Entirely self-recorded, the album strives to create the most fertile conditions in which to explore one’s interior state, blending the lo-fi sensibilities of bedroom pop with elements of ambient to form the bedrock upon which Whit’s lyricism and spoken-word poetry can flourish. While the release is at least in part formed around the dissolution of a relationship, it inverts its focus, rejecting the traditional outward gaze of longing.
“The album is really an exploration into the body,” Jill Whit explains, “It’s about knowing yourself through solitude – gaining a connection to your physical body. It relates to opening up to your inner voice, and connecting the body and spirit through physical and emotional movement; to be ever accepting, shifting, breathing, living, being.”
Today, we’re excited to unveil time is being‘s first two singles, combined into one video by Shey Allen. ‘Touchless’ introduces the solitude of the record, crafting a space made dreamlike in the static aftermath of love. The only sensation is the phantom contact of those left behind, the only movement some residual disturbance that quietly pulls at the air. Whit’s poetry emerges plainspoken, deepened by the subtlest echo that plays like hearing your own words return from tiled walls.

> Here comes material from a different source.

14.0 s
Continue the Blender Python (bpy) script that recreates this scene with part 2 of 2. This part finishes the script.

If there is coldness or solitude to the track, it is encapsulated in this resonance. The sense that, within such a scene, life can only arise from within.
Though written amid the dying embers of the relationship, ‘Maybe Means No’, is a natural progression from the previous track. Contemplating fleeing the present for new time and space, the song works up the courage to make a decision, growing brighter as it edges over the precipice of hesitancy into freefall. The drop might be sudden, the song suggests, and must be experienced alone, but there is feeling in such a descent. A reminder of your body—in gravity, in resistance, in sheer movement. A rekindling of possibility in the prospect of starting anew.

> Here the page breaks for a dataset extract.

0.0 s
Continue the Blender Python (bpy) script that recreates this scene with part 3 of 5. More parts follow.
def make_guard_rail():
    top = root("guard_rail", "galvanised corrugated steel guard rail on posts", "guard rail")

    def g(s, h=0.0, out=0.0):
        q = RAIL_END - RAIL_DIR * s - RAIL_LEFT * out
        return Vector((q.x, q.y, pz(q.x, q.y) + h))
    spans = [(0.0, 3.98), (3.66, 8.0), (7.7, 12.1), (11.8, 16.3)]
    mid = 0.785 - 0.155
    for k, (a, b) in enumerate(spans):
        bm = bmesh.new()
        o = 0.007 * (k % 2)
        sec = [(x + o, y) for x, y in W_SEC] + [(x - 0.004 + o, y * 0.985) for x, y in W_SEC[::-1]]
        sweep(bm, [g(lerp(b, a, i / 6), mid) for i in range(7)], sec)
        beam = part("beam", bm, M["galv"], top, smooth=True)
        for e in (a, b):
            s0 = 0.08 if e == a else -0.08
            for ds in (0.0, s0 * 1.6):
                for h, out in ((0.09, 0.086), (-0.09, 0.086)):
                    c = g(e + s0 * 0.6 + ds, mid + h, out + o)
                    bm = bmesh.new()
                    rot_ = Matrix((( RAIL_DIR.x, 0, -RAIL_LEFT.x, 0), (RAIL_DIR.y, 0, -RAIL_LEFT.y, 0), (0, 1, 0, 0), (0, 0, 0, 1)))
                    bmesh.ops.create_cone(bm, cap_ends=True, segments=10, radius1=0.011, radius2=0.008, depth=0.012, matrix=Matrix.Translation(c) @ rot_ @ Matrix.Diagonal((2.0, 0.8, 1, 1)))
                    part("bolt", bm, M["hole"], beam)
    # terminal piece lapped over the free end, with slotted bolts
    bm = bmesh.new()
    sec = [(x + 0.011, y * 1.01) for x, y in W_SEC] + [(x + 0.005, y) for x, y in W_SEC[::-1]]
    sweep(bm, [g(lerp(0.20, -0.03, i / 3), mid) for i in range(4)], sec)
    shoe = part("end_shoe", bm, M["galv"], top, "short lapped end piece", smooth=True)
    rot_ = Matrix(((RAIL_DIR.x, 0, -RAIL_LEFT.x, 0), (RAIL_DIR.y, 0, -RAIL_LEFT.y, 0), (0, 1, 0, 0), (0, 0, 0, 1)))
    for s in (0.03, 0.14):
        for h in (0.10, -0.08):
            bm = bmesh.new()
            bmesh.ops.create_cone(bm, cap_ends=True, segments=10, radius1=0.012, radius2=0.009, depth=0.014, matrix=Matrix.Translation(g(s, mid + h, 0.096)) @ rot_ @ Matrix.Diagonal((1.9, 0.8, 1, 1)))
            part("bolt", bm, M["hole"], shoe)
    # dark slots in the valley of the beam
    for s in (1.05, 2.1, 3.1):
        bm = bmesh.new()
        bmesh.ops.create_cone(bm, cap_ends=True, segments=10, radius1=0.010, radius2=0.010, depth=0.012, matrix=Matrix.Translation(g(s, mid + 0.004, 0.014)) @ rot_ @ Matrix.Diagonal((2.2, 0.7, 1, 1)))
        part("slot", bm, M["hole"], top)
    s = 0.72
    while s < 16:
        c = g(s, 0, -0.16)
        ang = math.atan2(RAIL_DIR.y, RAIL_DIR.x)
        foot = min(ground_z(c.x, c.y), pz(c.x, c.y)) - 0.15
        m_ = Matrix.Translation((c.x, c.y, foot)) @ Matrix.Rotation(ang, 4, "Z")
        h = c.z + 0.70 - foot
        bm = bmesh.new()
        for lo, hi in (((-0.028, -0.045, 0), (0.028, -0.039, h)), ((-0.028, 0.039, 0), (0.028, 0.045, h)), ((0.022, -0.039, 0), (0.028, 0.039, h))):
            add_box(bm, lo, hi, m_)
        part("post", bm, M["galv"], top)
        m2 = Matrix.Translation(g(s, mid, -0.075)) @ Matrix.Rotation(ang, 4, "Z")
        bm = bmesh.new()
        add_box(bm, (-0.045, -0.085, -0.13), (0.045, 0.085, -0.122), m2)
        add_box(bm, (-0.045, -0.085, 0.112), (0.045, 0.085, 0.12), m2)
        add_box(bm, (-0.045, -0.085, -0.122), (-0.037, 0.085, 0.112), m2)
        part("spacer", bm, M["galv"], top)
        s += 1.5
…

Through a solo dance performance from Rachel Andes, the video taps into this tactile sensibility and captures the contradictions running through the songs. Starting within the porcelain white confines of a bathroom, and concluding in a desert’s expanse of red rock. Surroundings that mimic the evolving soundscape, where intimacy and loneliness lose their firm divide, and physicality can triumph over empty space.